Running in two large, deep-grooved ball races, the spindle was hardened and ground, fitted by the makers with a Jacobs 1A 1/4" capacity chuck and with a throat clearance of 2.625" from its centre line.
Made from a high-quality cast iron, the 5.5" x 4" (140 x 100 mm) table had a ground top surface and was lifted and lowered through a travel of 0.1875" by a fulcrum lever, the mechanism being fitted with an adjustable screw stop. As well as the short drilling travel, the table was adjustable for coarse settings up and down a 1.5-inch (38 mm) ground column that allowed a maximum clearance between chuck and table of 4.75" (120 mm).
Sold alongside the Mk. 1, and not replacing it, the 71 lb ((32.5 kg) Junior Mk. 2 was a more expensive option that incorporated a number of improvements and refinements including a larger 6" x 6.75" (152 x 170 mm) table that was lifted and lowered by a sensitive rack-and-pinion mechanism, the position of the operating handle being adjustable into any one of sixteen positions through 360º. As well as the chuck-to-table clearance being enlarged to a much more useful 7.5", both the throat clearance and drilling depth were also increased, the former to 5.25 (123 mm) inches and the latter to 2 inches (51 mm). While a chuck guard had only been fitted as standard on late versions of the Mk. 1, on the Mk. 2 both it and an inbuilt light unit were included as part of the standard specification.
Like their miniature drills, Oldak offered their tappers in simple and more sophisticated forms - the original Model S, branded both Apex and Oldak, weighing 40 lbs (18 kg) and being the basic machine - while the 60 lb (28 kg) Model ED was the more fully specified and expensive. With elevation by a fulcrum lever, the "S" had a ground-finished 5.5" x 4" (140 x 102 mm) table with vertical travel of 0.1875" (30 mm), an adjustable, screwed stop being provided for set-up purposes.
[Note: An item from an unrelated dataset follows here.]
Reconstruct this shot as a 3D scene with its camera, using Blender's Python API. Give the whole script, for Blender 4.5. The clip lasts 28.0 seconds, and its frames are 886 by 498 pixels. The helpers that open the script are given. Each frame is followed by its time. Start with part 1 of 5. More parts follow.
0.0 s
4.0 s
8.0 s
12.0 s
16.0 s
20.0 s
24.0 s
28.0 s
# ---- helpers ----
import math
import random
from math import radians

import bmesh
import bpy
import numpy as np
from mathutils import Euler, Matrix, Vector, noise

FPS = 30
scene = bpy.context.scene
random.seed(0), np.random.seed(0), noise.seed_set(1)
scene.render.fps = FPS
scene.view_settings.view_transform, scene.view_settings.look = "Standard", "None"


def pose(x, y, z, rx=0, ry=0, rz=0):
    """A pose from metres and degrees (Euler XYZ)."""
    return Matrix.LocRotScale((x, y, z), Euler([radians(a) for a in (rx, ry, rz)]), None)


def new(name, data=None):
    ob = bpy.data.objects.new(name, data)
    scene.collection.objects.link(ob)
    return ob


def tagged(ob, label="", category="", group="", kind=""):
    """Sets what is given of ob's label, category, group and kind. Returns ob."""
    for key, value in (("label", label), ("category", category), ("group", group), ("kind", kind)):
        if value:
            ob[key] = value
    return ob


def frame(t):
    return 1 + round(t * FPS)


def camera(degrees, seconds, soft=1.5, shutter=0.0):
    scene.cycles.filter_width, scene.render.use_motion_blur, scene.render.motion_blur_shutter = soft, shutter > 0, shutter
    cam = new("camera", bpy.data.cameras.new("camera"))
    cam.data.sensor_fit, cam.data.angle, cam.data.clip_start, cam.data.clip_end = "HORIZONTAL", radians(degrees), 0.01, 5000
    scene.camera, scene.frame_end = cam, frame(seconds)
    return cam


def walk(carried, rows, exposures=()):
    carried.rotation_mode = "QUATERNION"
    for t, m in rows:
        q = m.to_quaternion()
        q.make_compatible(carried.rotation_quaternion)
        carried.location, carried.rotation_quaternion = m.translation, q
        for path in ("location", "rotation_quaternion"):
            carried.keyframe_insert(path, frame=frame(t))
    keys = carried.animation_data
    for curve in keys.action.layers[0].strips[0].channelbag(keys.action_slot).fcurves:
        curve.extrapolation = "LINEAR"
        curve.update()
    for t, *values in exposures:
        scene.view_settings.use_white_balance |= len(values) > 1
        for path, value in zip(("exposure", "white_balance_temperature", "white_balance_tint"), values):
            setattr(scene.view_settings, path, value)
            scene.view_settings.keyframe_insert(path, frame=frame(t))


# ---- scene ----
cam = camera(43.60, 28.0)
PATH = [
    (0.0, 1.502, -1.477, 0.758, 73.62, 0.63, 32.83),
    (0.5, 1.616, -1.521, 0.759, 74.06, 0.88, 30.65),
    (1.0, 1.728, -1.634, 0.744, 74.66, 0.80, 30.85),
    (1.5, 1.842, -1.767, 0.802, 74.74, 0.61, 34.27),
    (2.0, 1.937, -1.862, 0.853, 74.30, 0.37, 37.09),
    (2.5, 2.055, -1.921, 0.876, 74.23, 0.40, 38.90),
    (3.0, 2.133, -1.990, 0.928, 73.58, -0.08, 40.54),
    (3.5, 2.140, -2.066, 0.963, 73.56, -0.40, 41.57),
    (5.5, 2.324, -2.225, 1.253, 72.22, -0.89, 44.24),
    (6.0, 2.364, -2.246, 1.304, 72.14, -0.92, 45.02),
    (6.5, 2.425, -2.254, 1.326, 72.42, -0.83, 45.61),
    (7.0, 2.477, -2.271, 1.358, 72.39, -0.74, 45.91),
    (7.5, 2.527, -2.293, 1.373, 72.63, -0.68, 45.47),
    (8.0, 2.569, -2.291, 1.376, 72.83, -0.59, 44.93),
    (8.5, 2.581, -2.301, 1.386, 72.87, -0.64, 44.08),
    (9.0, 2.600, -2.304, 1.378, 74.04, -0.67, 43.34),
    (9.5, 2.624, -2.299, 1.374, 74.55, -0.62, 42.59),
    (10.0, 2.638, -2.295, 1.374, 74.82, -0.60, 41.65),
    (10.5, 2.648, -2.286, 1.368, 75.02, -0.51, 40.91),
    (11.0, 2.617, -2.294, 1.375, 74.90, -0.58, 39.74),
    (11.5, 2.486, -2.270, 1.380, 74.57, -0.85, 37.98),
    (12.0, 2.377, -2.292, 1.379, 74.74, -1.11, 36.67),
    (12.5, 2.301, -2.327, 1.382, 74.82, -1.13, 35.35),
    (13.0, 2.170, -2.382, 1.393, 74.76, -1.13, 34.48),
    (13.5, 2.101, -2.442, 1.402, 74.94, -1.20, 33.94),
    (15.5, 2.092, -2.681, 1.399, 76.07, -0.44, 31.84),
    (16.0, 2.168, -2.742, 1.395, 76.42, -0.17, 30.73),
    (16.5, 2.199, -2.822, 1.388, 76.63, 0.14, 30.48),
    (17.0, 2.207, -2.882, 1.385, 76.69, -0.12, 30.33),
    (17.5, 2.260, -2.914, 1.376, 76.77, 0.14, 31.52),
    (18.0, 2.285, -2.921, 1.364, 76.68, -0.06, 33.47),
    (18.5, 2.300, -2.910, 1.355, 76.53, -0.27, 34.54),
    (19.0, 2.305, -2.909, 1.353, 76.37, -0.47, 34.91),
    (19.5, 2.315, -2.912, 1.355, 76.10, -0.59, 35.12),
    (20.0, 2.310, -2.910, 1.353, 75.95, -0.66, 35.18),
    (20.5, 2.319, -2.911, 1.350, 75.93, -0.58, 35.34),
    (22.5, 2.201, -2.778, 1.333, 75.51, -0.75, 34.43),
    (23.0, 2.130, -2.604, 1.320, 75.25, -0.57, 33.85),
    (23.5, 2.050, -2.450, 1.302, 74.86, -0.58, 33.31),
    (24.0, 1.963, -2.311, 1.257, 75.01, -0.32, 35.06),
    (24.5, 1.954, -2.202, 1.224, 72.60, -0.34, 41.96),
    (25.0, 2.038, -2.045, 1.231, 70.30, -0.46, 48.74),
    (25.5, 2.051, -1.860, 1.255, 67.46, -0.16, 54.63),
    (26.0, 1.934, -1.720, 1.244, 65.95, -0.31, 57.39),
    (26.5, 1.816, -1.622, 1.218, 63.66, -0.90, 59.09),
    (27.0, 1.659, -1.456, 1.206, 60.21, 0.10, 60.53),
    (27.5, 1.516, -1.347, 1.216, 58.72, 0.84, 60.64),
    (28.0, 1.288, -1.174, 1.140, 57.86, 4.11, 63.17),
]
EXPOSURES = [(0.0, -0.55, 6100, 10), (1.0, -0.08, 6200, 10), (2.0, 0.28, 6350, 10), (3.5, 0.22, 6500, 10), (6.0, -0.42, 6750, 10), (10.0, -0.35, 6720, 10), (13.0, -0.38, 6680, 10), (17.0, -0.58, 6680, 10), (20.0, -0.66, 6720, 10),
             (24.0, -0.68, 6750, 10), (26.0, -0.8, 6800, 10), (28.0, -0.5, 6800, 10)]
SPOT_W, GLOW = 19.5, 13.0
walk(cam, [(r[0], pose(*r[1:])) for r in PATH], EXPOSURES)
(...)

As well as the short drilling travel, the table was adjustable for coarse settings up and down a 1.5-inch (38 mm) ground column that allowed a maximum clearance between chuck and table of 4.25" (108 mm).
Equipped with a larger 6 x 6.75" (152 x 170 mm) table, rise and fall on the "ED" was by the same sensitive rack-and-pinion mechanism used on the Junior Mk. 2 drill with the operating handle being adjustable into any one of sixteen positions through 360º. Other alterations included the chuck-to-table clearance being increased to a much more useful 9 inches, the throat clearance to 5.25 inches and the tapping depth to 2 inches (51 mm). Although a larger machine, the "ED" had the same tapping capacity as the "S": 14 B.A. to ¼" in brass and 14 B.A. to 3/16" in steel. The drive system was also shared by both models with the same foot mounted, 1/4 h.p. 1425 r.p.m. Hoover motor being used that gave three speeds of 830, 1430 and 2500 r.p.m. Drive from the motor was carried upwards by a round belt running over 3-step pulleys to a horizontal shaft turning in ball races. At the end of the horizontal shaft was a cone with a friction surface that fitted between the upper and lower faces of a double cone pulley carried on a hardened and ground vertical spindle running in bronze bearings. To operate the threading feed the table handle was depressed, so lifting the table and causing the friction surface to engage against the lower cone. The drive could be stopped by either the operator's judgement, or until pre-set screwed stop was reached. Releasing the handle, or applying a slight upward pressure, caused the tap to withdraw.
During the early 1950s the Apex drill was listed at £53 : 18s : 0d and the tapper at £60 : os : 0d. By the 1970s the Junior Mk. 1 was £129, the Junior Mk.2 £158, the Model S tapper £150 and the Model ED tapper £165.